A spokesperson for Campaign Against Antisemitism labelled the interaction "absolutely gobsmacking".

They told MailOnline: "The very notion that a British police officer could imagine a context in which the Nazi swastika is an acceptable image to be displayed in public is distressing enough, but for him to be uncertain about its meaning in the context of a march oozing with anti-Semitic rhetoric and signage is an indictment of the Met.

"This is less the fault of a solitary officer than it is of Met Commissioner Sir Mark Rowley, who has bent over backwards to rationalise and 'contextualise' calls for violent Jihad and genocidal chanting. 

"If Sir Mark disagrees with this officer's assessment, he should come out and say so and explain what training he will provide to his officers to ensure that they are clear that Nazism is bad."

Susan Hall, Conservative candidate in May's London mayoral election, slammed the Met for the interaction.

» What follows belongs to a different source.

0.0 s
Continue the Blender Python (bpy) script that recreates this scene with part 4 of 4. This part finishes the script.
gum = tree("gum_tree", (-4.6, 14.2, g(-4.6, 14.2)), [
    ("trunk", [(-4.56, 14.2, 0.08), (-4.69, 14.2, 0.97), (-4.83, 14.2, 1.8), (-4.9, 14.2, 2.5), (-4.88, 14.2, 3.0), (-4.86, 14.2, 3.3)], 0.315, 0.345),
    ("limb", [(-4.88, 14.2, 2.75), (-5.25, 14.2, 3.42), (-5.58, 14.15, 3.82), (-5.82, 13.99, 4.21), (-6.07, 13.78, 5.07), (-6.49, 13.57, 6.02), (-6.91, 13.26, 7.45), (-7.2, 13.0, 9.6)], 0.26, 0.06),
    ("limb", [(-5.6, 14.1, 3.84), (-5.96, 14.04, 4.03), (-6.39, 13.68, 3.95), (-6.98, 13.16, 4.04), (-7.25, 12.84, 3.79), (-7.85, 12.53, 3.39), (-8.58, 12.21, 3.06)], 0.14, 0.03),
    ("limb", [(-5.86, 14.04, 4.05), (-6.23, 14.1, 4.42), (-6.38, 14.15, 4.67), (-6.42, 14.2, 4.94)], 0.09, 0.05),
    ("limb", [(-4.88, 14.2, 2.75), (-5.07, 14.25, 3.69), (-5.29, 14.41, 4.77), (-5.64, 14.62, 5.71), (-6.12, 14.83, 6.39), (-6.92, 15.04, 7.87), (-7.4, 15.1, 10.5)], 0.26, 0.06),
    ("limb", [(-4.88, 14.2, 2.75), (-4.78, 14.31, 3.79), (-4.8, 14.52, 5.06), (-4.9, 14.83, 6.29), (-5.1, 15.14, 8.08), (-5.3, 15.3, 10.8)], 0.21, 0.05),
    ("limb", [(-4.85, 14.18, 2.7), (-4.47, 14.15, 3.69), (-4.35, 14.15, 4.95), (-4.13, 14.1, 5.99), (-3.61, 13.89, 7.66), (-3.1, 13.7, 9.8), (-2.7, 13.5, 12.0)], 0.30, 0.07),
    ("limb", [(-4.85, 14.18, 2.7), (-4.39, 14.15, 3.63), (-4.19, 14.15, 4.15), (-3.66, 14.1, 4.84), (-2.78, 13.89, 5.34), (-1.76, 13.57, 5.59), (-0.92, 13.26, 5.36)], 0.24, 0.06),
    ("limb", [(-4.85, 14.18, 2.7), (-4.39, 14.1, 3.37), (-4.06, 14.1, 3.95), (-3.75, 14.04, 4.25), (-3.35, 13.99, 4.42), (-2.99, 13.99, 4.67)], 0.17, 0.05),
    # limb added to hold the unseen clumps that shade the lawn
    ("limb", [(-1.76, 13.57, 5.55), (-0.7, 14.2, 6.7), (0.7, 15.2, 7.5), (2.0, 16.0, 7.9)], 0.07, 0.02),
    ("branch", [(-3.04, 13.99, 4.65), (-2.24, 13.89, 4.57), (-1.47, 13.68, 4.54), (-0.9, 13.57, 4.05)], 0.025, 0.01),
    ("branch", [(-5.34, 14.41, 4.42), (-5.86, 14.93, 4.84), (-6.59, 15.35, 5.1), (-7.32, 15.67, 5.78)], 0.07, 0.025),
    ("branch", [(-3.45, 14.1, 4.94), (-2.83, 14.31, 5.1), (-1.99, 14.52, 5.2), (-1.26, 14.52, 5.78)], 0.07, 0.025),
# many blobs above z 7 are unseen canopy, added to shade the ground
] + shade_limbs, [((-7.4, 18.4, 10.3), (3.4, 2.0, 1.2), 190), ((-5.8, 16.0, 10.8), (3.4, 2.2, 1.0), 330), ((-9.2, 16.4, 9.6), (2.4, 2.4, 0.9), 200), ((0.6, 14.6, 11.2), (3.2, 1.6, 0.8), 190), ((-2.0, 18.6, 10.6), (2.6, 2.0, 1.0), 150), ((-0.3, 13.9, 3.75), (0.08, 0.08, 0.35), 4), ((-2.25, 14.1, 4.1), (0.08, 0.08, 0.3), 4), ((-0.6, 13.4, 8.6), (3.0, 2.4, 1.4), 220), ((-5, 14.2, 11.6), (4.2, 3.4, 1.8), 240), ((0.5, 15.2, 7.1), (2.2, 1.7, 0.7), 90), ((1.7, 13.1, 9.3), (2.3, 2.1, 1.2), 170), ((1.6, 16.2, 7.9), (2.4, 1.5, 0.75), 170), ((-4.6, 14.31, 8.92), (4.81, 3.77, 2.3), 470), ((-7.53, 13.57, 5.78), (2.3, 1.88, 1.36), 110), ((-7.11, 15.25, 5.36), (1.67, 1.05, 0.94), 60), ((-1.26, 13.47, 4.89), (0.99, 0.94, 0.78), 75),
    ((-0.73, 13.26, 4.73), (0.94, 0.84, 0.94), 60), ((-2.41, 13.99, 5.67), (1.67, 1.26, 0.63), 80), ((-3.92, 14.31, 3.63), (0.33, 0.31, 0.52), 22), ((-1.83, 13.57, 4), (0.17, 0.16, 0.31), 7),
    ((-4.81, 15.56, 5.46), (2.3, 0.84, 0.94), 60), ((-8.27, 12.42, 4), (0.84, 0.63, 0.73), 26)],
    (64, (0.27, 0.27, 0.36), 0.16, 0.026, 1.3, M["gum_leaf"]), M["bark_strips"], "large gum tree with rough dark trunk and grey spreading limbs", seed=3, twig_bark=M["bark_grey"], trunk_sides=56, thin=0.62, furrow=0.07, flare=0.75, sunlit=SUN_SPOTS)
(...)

Ms Hall said: Susan Hall: "Antisemitism is unacceptable in any context and the police need to be far more robust in rooting this out at protests.

"I am listening to Londoners who are telling me they do not feel safe, which is why I will put more police on the beat, bring back borough-based policing and give the police the backing to enforce the law and stop hate crimes at these protests."

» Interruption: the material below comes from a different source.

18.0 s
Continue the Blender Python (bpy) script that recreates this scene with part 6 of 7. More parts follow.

Sadiq Khan has been approached for comment in relation to the footage - but has previously called for Londoners "to come together to stop hate crimes".

He added that police would "take a zero tolerance approach".

Palestine protest in Russel Square, London
Palestine protest in Russell Square, London. Picture: Alamy

A Met Police spokesperson said: "We’re aware of an online clip from today’s protest in central London showing an interaction between an officer and a woman during which there is an exchange over concern around protestors displaying offensive banners, including swastikas.

"The online clip is a short excerpt of what was a 10-minute conversation with the officer.

"During the full conversation, the officer establishes that the person the woman was concerned about had already been arrested for a public order offence in relation to a placard.

"The officer then offered to arrange for other officers to attend and accompany the woman to identify any other persons she was concerned about amongst the protestors, but after turning to speak to his supervisor, she then unfortunately left."